Seat Belts

For many years cars have been fitted with seat belts to all passenger seats and now all modern motorhomes are to have seat belts fitted to all designated travelling seats. Other seats not designated as travelling seats and designed for use when static do not have to have seat belts fitted and should not be used when travelling.

In most cases, seats for static use will be side facing. Seat belts are now not permitted for these side-facing seats because in the event of an accident such seat belts can cause harm to vulnerable parts of the body.

Older motorhomes may only have the cab seats fitted with seat belts and this raises the question of the legality of carrying passengers in the leisure accommodation when travelling. The same question can arise with a modern motorhome as there is no requirement for manufacturers to provide the same number of travelling seats as there are berths.

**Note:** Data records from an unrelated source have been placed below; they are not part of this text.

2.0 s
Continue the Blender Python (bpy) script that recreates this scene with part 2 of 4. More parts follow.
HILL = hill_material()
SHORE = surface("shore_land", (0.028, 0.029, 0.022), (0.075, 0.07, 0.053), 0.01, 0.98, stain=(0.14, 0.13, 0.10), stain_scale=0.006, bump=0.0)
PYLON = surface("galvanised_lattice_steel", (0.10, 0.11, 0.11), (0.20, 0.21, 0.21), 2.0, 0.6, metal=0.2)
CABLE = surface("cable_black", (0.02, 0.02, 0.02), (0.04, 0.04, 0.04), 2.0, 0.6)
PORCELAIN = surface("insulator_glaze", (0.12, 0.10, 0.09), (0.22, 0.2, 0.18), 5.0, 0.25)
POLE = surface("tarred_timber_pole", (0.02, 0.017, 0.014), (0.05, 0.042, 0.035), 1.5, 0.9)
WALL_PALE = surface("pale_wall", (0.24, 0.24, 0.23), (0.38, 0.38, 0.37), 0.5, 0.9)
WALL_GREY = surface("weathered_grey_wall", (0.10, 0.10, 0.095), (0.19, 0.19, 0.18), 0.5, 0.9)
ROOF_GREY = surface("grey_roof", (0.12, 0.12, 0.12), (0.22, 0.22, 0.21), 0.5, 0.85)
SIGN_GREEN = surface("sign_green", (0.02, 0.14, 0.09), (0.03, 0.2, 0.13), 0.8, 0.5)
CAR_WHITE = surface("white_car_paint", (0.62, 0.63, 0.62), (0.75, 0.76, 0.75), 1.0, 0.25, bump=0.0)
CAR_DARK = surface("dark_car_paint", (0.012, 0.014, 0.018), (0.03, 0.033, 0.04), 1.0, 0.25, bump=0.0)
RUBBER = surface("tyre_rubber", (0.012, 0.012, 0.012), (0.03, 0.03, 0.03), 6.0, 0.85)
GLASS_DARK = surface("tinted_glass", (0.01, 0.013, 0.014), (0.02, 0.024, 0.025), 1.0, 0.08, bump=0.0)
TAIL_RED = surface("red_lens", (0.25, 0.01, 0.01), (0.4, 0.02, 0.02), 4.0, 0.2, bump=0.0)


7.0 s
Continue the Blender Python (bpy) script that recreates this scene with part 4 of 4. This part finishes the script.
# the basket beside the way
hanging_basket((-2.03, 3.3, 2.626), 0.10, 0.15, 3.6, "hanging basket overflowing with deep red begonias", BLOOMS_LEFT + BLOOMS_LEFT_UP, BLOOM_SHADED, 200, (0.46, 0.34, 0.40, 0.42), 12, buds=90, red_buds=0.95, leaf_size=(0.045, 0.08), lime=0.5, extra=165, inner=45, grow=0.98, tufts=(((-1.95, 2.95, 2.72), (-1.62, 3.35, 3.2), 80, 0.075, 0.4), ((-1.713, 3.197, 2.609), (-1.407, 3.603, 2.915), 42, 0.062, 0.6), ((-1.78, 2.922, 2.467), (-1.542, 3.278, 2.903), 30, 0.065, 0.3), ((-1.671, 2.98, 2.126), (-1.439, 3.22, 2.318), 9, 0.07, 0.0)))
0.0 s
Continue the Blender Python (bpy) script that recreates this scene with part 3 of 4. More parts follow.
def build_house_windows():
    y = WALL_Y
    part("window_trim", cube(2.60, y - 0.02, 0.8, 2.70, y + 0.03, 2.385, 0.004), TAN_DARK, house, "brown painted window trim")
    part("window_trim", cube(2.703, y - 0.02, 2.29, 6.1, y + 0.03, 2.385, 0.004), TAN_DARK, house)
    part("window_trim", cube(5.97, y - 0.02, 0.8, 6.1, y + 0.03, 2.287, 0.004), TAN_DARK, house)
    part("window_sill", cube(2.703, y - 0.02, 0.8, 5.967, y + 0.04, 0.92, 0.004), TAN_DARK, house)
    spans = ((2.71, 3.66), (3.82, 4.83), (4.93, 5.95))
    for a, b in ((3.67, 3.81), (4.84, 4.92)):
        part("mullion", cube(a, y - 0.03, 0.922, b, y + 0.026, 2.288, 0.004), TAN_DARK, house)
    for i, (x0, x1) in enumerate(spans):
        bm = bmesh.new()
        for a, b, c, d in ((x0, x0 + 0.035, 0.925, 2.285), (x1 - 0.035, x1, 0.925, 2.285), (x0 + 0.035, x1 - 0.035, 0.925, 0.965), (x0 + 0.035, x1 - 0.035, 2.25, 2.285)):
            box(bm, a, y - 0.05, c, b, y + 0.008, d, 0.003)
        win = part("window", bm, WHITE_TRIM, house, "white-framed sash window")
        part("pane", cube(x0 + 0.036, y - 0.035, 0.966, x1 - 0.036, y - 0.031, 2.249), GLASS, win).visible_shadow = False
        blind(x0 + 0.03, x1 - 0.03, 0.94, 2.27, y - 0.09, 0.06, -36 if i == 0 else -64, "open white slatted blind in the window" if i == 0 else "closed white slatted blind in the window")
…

The following is a brief guide to the legislative requirements in Britain but ultimately the interpretation of the law is down to the courts, based on the facts of any particular case.

  • Where seatbelts are provided they must be worn
  • Motorhomes first registered on or after 20 October 2007 must have seat belts for designated travel seats
  • There are specific requirements for children and seatbelts. Children three years and under must be in a child car seat. If there is no seat belt, they cannot travel
  • A child aged three or older can travel in a back seat without a car seat and without a seat belt if the vehicle does not have one, although this is not recommended. Refer to childcarseats.org.uk/the-law/ for further information
  • Travelling in a motorhome without a seat belt where there are no available seat belts is not specifically outlawed. However, if a motorhome is stopped by the police and the officer is of the opinion the seating arrangements for the number of passengers being carried are inadequate and are likely to endanger other passengers or the stability of the vehicle, then he or she may instigate a prosecution. Powers for such a prosecution exist under Regulation 100 of the Construction and Use Regulations and/or under Section 40a of the Road Traffic Act 1988: Using Vehicles in a Dangerous Condition.

Where a motorhome was registered before 20 October 2007 and travelling in seat belts is not possible, to reduce your exposure to prosecution and consequences from your motorhome insurer:

  • Only carry the number of passengers which the motorhome was designed to carry and ensure the vehicle is not overloaded. Thus a two-berth motorhome with only the two cab belted seats should only ever carry two people
  • Check with your insurance company at the outset if you intend to carry passengers where there are insufficient seat belts available.

Irrespective of the law it is highly recommended that travel is only undertaken with the use of appropriate seat belts.

Fitting of seat belts

Only forward and rearward facing seats are suitable for use as a travelling seats and fitting of seat belts. In most cases, if a seat was not constructed as a travelling seat it is unlikely to be fit for travel use. Seat belts require secure anchorages to ensure they are able to withstand the forces arising in the case of a collision and this is a job for the specialist.